== Challenge ==
Print the records below exactly, starting at the first line and stopping after the line that contains "bm.faces.new((a, b, twin[b], twin[a]))". Leave out any pictures.

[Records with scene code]
-- Begin --

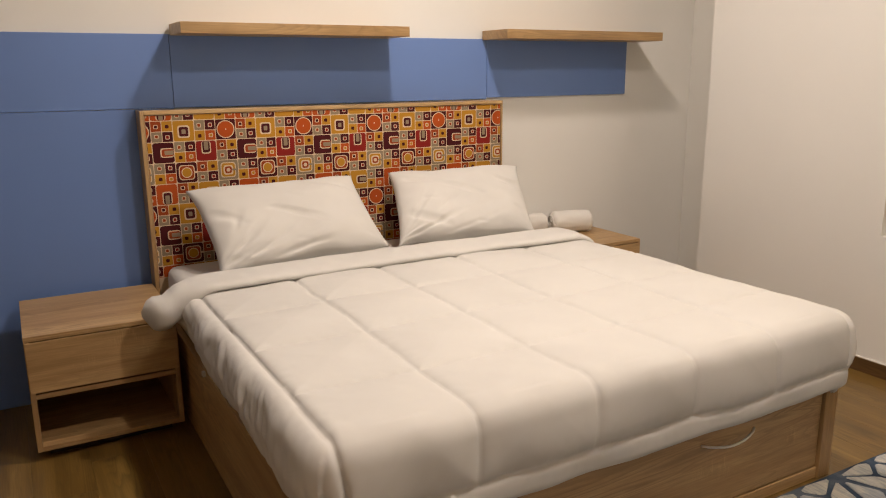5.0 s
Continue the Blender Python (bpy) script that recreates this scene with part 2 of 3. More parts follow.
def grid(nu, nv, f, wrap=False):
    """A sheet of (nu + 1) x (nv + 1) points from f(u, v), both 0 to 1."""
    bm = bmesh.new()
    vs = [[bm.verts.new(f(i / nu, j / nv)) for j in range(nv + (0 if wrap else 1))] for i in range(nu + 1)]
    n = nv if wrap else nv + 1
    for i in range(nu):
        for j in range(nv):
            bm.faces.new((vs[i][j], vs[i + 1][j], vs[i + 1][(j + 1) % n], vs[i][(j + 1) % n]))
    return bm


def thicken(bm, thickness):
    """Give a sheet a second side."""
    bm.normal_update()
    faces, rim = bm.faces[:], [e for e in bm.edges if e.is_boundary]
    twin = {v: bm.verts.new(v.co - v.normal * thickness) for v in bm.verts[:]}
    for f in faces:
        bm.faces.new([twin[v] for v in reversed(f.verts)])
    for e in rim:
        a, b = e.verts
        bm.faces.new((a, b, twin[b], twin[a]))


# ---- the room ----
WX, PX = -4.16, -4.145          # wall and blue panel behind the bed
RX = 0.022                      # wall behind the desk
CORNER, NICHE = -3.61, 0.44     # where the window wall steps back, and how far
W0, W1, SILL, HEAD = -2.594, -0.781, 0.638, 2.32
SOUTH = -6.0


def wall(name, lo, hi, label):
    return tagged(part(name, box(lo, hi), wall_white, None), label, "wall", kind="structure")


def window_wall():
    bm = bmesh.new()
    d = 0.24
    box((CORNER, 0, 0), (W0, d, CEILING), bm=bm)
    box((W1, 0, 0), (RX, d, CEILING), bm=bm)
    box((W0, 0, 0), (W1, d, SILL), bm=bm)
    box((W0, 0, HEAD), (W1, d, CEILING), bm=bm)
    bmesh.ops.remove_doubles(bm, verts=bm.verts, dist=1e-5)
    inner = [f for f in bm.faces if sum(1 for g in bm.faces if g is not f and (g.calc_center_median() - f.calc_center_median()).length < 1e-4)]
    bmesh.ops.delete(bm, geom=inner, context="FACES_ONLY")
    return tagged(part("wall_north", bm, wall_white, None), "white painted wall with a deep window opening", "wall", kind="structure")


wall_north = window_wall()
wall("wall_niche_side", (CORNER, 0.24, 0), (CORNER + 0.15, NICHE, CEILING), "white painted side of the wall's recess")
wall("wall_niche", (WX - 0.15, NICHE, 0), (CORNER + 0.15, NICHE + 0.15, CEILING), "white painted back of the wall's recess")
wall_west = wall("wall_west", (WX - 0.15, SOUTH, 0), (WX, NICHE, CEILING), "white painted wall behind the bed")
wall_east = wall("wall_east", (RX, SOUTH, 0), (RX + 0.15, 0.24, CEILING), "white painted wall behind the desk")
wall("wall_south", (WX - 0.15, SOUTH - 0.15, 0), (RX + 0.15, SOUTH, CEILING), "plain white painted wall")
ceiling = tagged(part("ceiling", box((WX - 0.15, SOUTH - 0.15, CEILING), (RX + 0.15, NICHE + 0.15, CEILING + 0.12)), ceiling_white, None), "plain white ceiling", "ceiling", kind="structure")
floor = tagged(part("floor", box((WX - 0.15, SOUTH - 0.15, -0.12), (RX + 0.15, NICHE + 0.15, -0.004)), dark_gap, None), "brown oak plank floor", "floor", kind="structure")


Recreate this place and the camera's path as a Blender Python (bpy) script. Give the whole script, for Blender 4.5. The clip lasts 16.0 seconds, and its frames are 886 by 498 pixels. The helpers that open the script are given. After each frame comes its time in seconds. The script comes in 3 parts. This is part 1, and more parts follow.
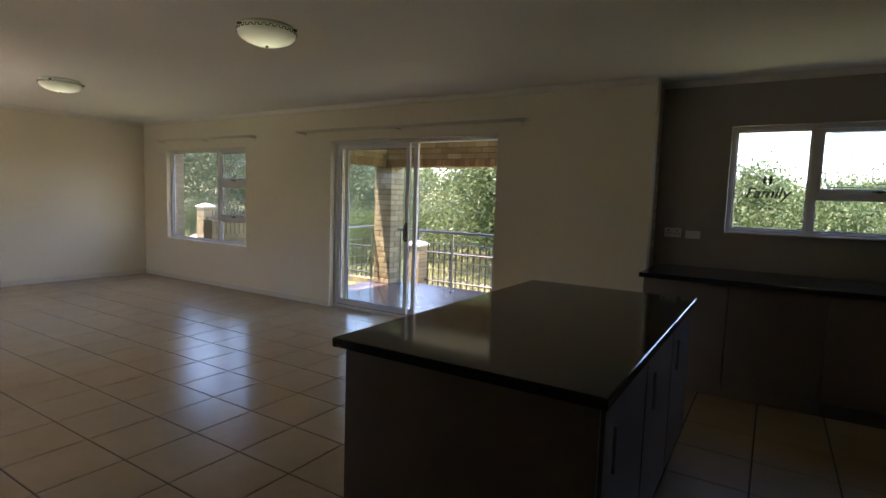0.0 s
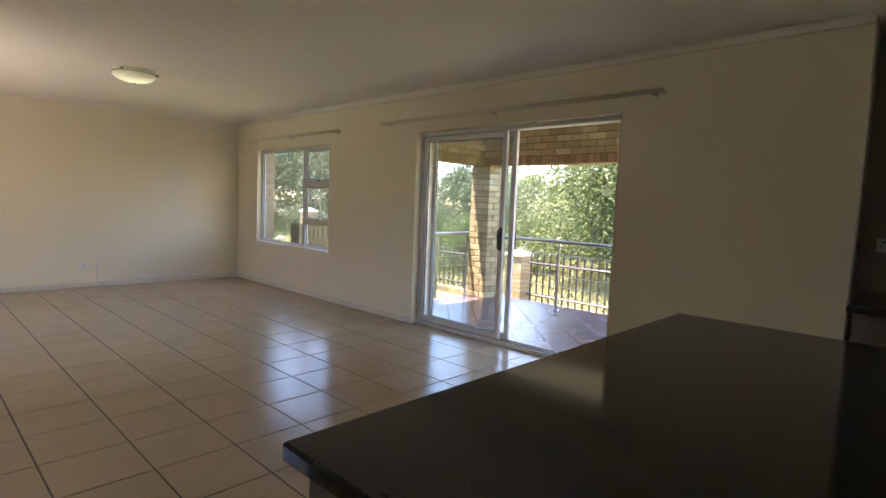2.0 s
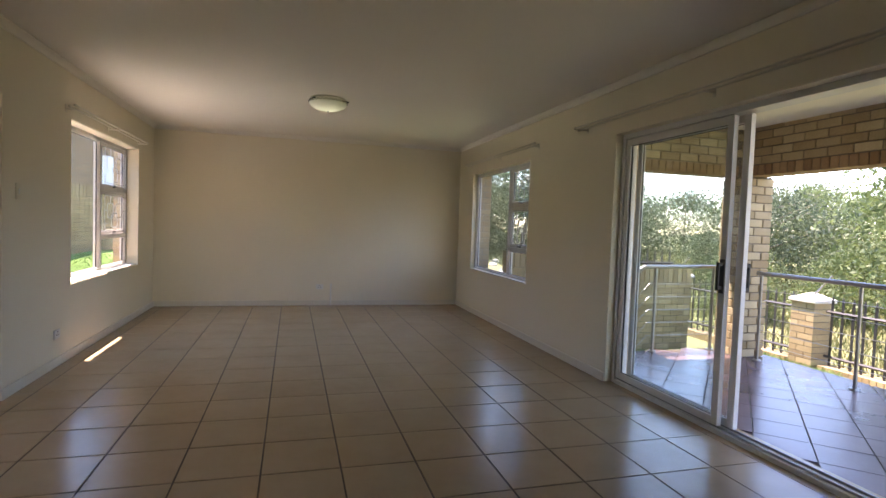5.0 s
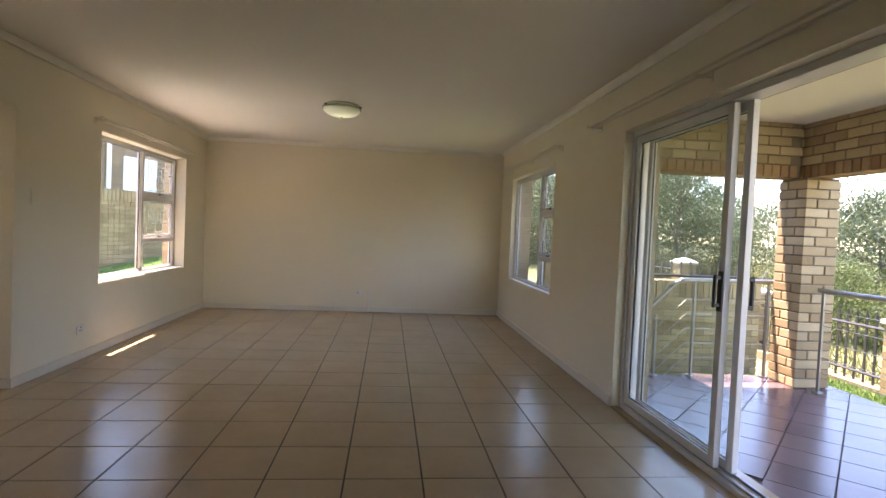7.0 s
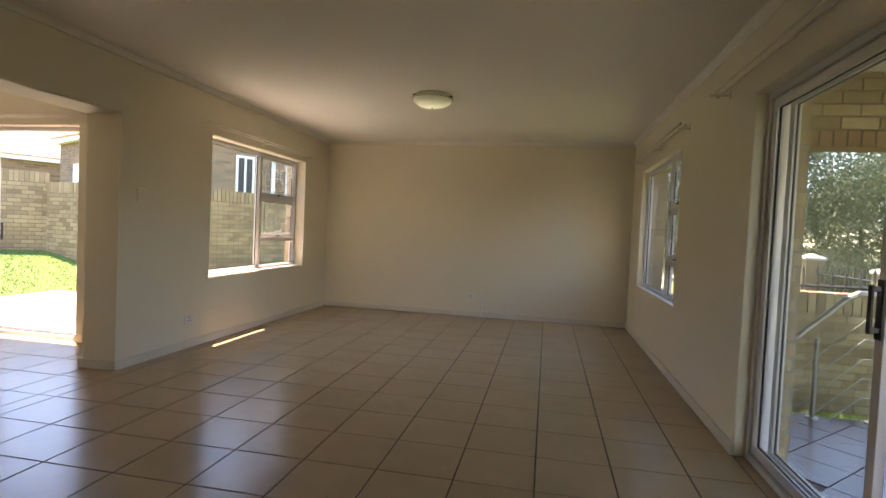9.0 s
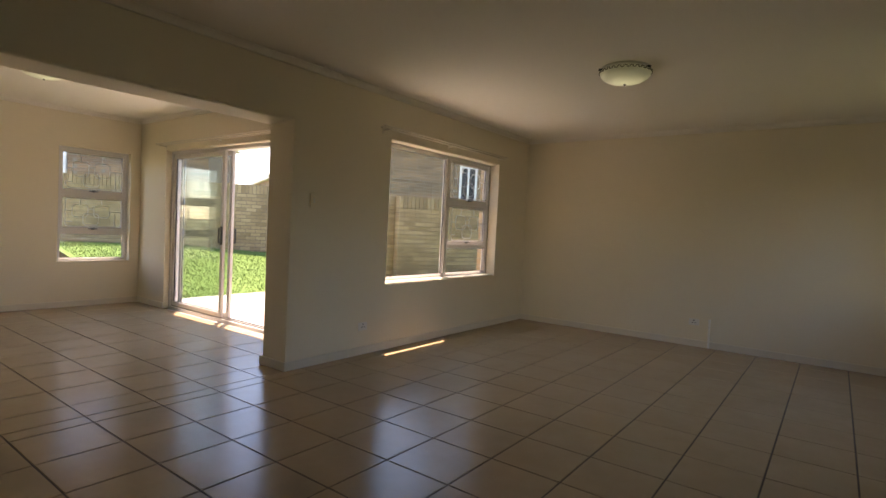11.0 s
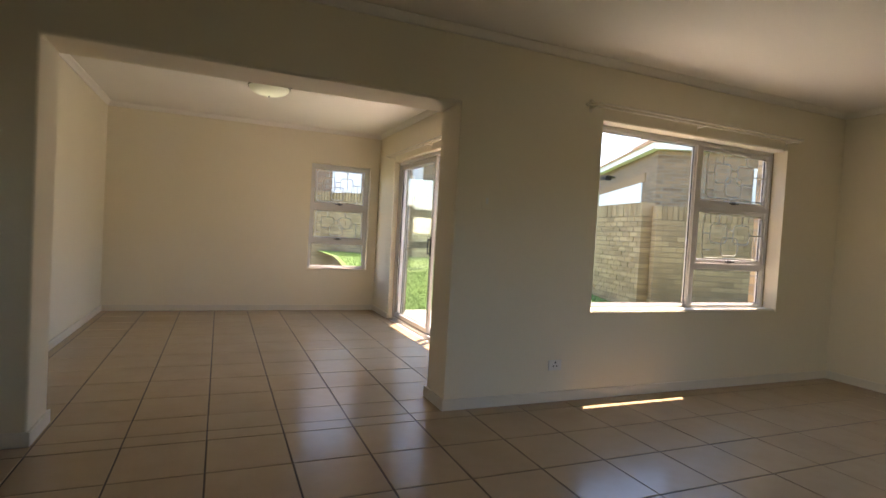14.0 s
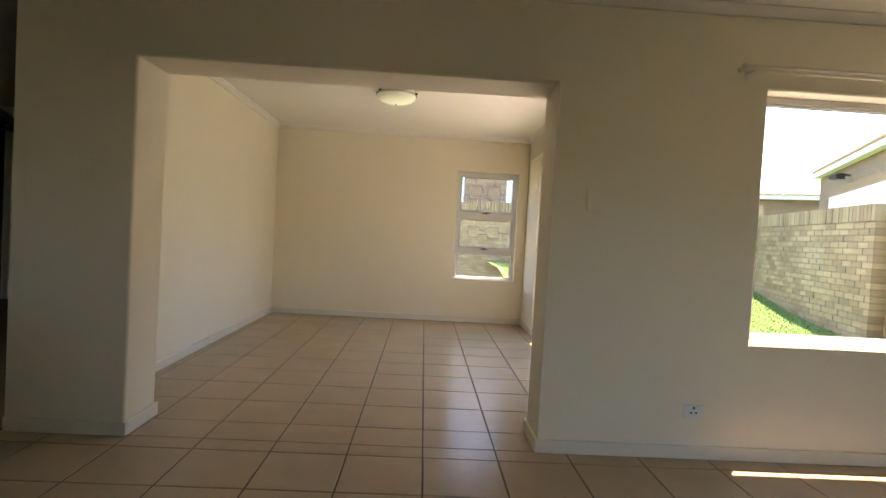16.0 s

-- End --

== Output for this task ==
5.0 s
Continue the Blender Python (bpy) script that recreates this scene with part 2 of 3. More parts follow.
def grid(nu, nv, f, wrap=False):
    """A sheet of (nu + 1) x (nv + 1) points from f(u, v), both 0 to 1."""
    bm = bmesh.new()
    vs = [[bm.verts.new(f(i / nu, j / nv)) for j in range(nv + (0 if wrap else 1))] for i in range(nu + 1)]
    n = nv if wrap else nv + 1
    for i in range(nu):
        for j in range(nv):
            bm.faces.new((vs[i][j], vs[i + 1][j], vs[i + 1][(j + 1) % n], vs[i][(j + 1) % n]))
    return bm


def thicken(bm, thickness):
    """Give a sheet a second side."""
    bm.normal_update()
    faces, rim = bm.faces[:], [e for e in bm.edges if e.is_boundary]
    twin = {v: bm.verts.new(v.co - v.normal * thickness) for v in bm.verts[:]}
    for f in faces:
        bm.faces.new([twin[v] for v in reversed(f.verts)])
    for e in rim:
        a, b = e.verts
        bm.faces.new((a, b, twin[b], twin[a]))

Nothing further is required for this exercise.